EXERCISE AIM
Can you transcribe every line exactly and leave the pictures behind?

RAW DATA

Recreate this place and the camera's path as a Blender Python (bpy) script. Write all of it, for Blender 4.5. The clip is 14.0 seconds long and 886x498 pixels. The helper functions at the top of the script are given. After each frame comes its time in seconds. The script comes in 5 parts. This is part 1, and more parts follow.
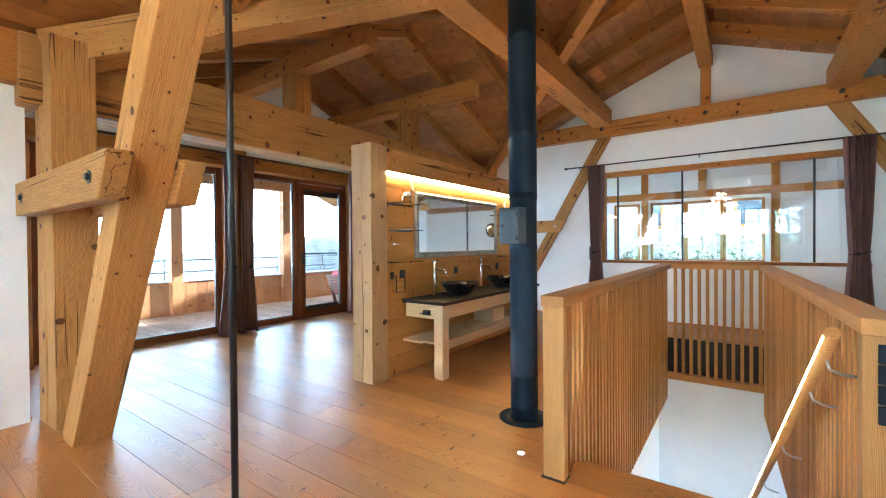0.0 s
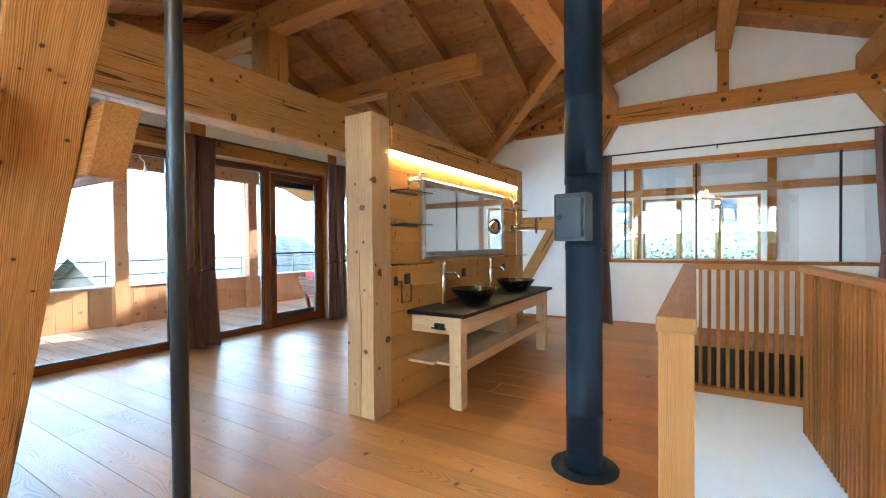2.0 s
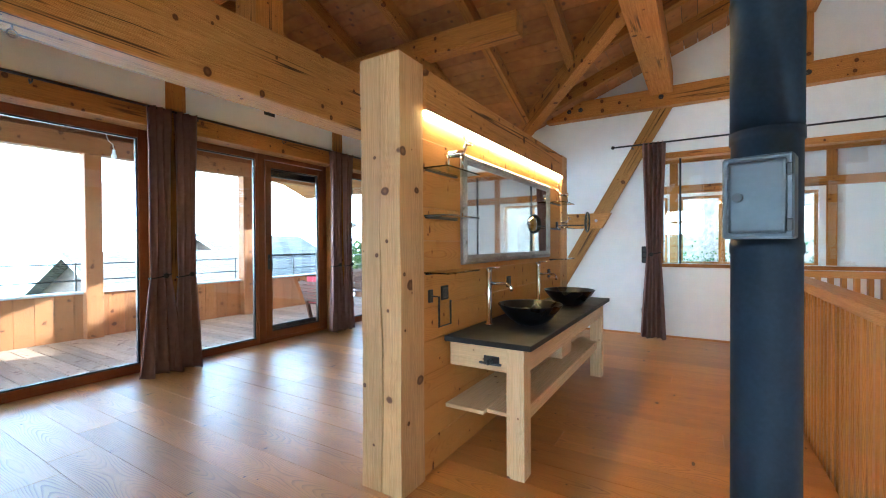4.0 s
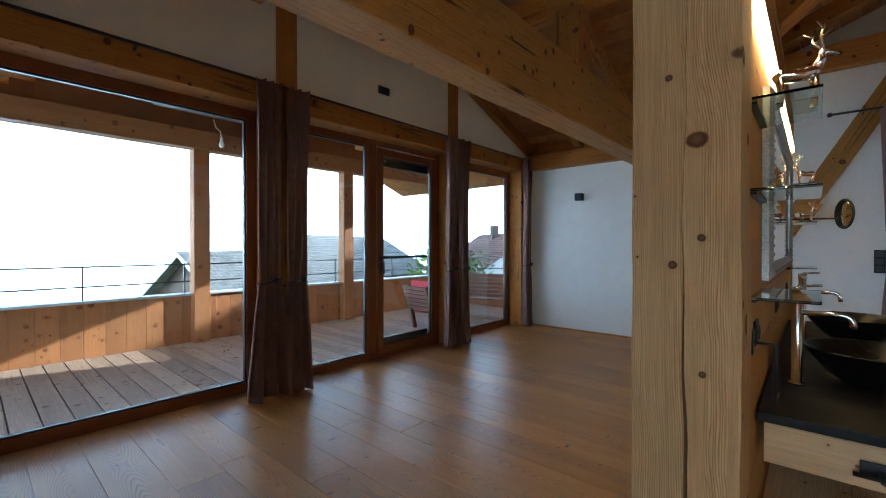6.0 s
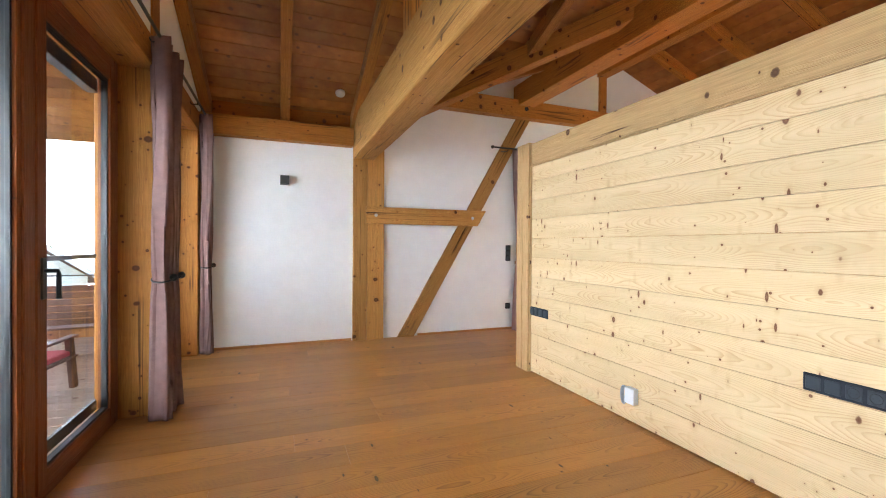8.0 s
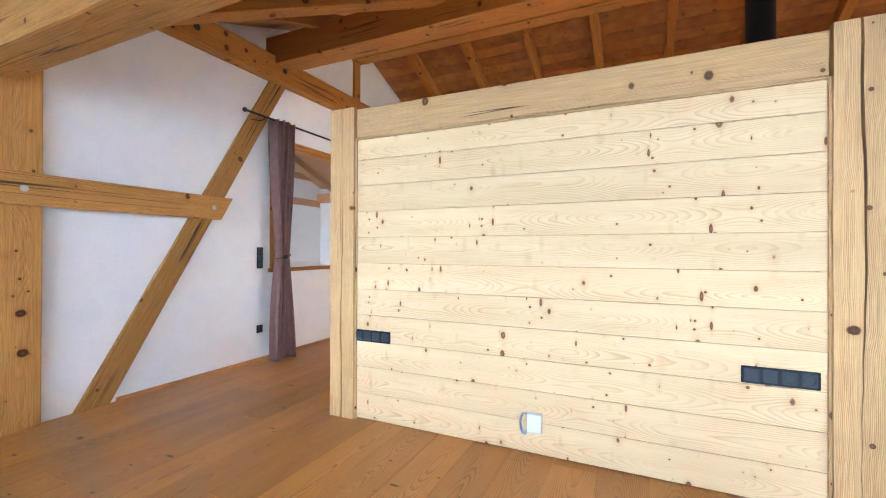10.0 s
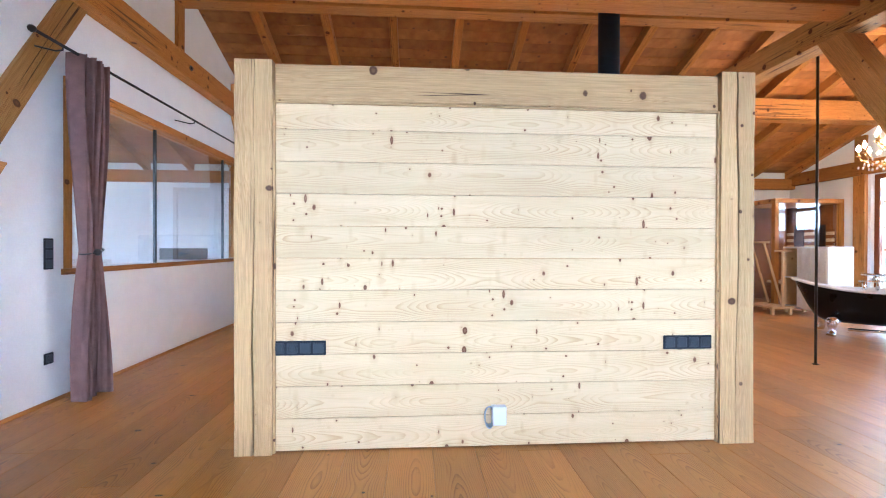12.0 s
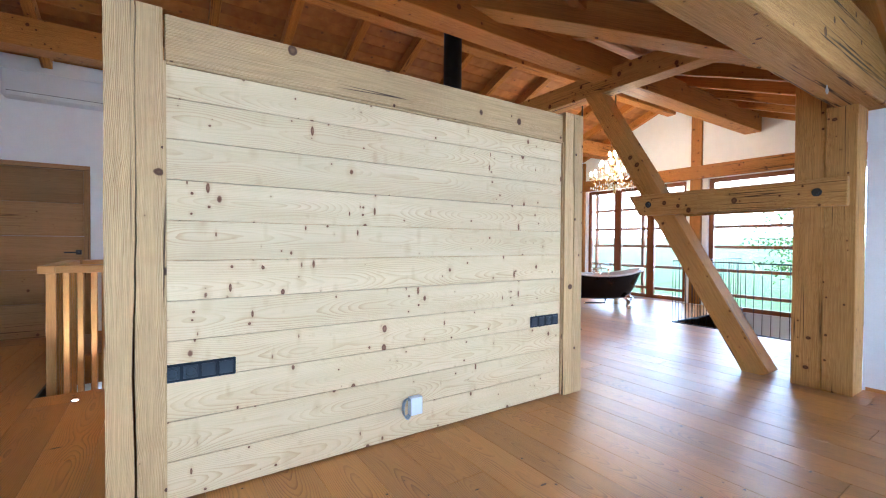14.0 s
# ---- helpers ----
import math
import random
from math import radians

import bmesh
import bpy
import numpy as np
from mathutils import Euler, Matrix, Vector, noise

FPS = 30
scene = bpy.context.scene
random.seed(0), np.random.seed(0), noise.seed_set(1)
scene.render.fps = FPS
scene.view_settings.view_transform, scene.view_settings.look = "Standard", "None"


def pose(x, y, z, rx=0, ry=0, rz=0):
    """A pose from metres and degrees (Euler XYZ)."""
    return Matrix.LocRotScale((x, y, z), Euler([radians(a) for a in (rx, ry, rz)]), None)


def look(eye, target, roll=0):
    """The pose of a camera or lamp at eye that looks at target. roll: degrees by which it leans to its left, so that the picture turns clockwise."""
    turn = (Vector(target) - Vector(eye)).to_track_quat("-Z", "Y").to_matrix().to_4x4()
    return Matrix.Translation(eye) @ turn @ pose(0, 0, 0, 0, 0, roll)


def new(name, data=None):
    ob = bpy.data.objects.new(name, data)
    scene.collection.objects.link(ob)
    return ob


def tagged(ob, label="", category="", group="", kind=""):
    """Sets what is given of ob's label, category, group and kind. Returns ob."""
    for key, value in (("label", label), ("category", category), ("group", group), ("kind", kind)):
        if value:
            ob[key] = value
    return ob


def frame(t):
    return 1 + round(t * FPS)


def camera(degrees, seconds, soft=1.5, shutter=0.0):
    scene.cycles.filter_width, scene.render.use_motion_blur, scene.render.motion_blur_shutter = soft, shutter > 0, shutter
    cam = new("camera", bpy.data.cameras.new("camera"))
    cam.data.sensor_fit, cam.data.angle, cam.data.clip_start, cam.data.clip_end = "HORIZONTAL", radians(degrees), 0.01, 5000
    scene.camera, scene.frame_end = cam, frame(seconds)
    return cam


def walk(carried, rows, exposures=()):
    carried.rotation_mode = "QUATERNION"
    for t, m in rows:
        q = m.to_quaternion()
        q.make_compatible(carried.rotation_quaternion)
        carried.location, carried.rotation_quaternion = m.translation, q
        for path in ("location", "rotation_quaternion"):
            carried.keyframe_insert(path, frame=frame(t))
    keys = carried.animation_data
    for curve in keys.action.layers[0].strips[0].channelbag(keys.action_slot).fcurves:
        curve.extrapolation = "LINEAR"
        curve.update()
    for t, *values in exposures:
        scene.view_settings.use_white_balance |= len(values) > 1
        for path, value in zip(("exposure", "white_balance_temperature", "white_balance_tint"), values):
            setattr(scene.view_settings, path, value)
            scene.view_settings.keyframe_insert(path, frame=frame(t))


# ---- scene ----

WORKED SOLUTION
Recreate this place and the camera's path as a Blender Python (bpy) script. Write all of it, for Blender 4.5. The clip is 14.0 seconds long and 886x498 pixels. The helper functions at the top of the script are given. After each frame comes its time in seconds. The script comes in 5 parts. This is part 1, and more parts follow.
0.0 s
2.0 s
4.0 s
6.0 s
8.0 s
10.0 s
12.0 s
14.0 s
# ---- helpers ----
import math
import random
from math import radians

import bmesh
import bpy
import numpy as np
from mathutils import Euler, Matrix, Vector, noise

FPS = 30
scene = bpy.context.scene
random.seed(0), np.random.seed(0), noise.seed_set(1)
scene.render.fps = FPS
scene.view_settings.view_transform, scene.view_settings.look = "Standard", "None"


def pose(x, y, z, rx=0, ry=0, rz=0):
    """A pose from metres and degrees (Euler XYZ)."""
    return Matrix.LocRotScale((x, y, z), Euler([radians(a) for a in (rx, ry, rz)]), None)


def look(eye, target, roll=0):
    """The pose of a camera or lamp at eye that looks at target. roll: degrees by which it leans to its left, so that the picture turns clockwise."""
    turn = (Vector(target) - Vector(eye)).to_track_quat("-Z", "Y").to_matrix().to_4x4()
    return Matrix.Translation(eye) @ turn @ pose(0, 0, 0, 0, 0, roll)


def new(name, data=None):
    ob = bpy.data.objects.new(name, data)
    scene.collection.objects.link(ob)
    return ob


def tagged(ob, label="", category="", group="", kind=""):
    """Sets what is given of ob's label, category, group and kind. Returns ob."""
    for key, value in (("label", label), ("category", category), ("group", group), ("kind", kind)):
        if value:
            ob[key] = value
    return ob


def frame(t):
    return 1 + round(t * FPS)


def camera(degrees, seconds, soft=1.5, shutter=0.0):
    scene.cycles.filter_width, scene.render.use_motion_blur, scene.render.motion_blur_shutter = soft, shutter > 0, shutter
    cam = new("camera", bpy.data.cameras.new("camera"))
    cam.data.sensor_fit, cam.data.angle, cam.data.clip_start, cam.data.clip_end = "HORIZONTAL", radians(degrees), 0.01, 5000
    scene.camera, scene.frame_end = cam, frame(seconds)
    return cam


def walk(carried, rows, exposures=()):
    carried.rotation_mode = "QUATERNION"
    for t, m in rows:
        q = m.to_quaternion()
        q.make_compatible(carried.rotation_quaternion)
        carried.location, carried.rotation_quaternion = m.translation, q
        for path in ("location", "rotation_quaternion"):
            carried.keyframe_insert(path, frame=frame(t))
    keys = carried.animation_data
    for curve in keys.action.layers[0].strips[0].channelbag(keys.action_slot).fcurves:
        curve.extrapolation = "LINEAR"
        curve.update()
    for t, *values in exposures:
        scene.view_settings.use_white_balance |= len(values) > 1
        for path, value in zip(("exposure", "white_balance_temperature", "white_balance_tint"), values):
            setattr(scene.view_settings, path, value)
            scene.view_settings.keyframe_insert(path, frame=frame(t))


# ---- scene ----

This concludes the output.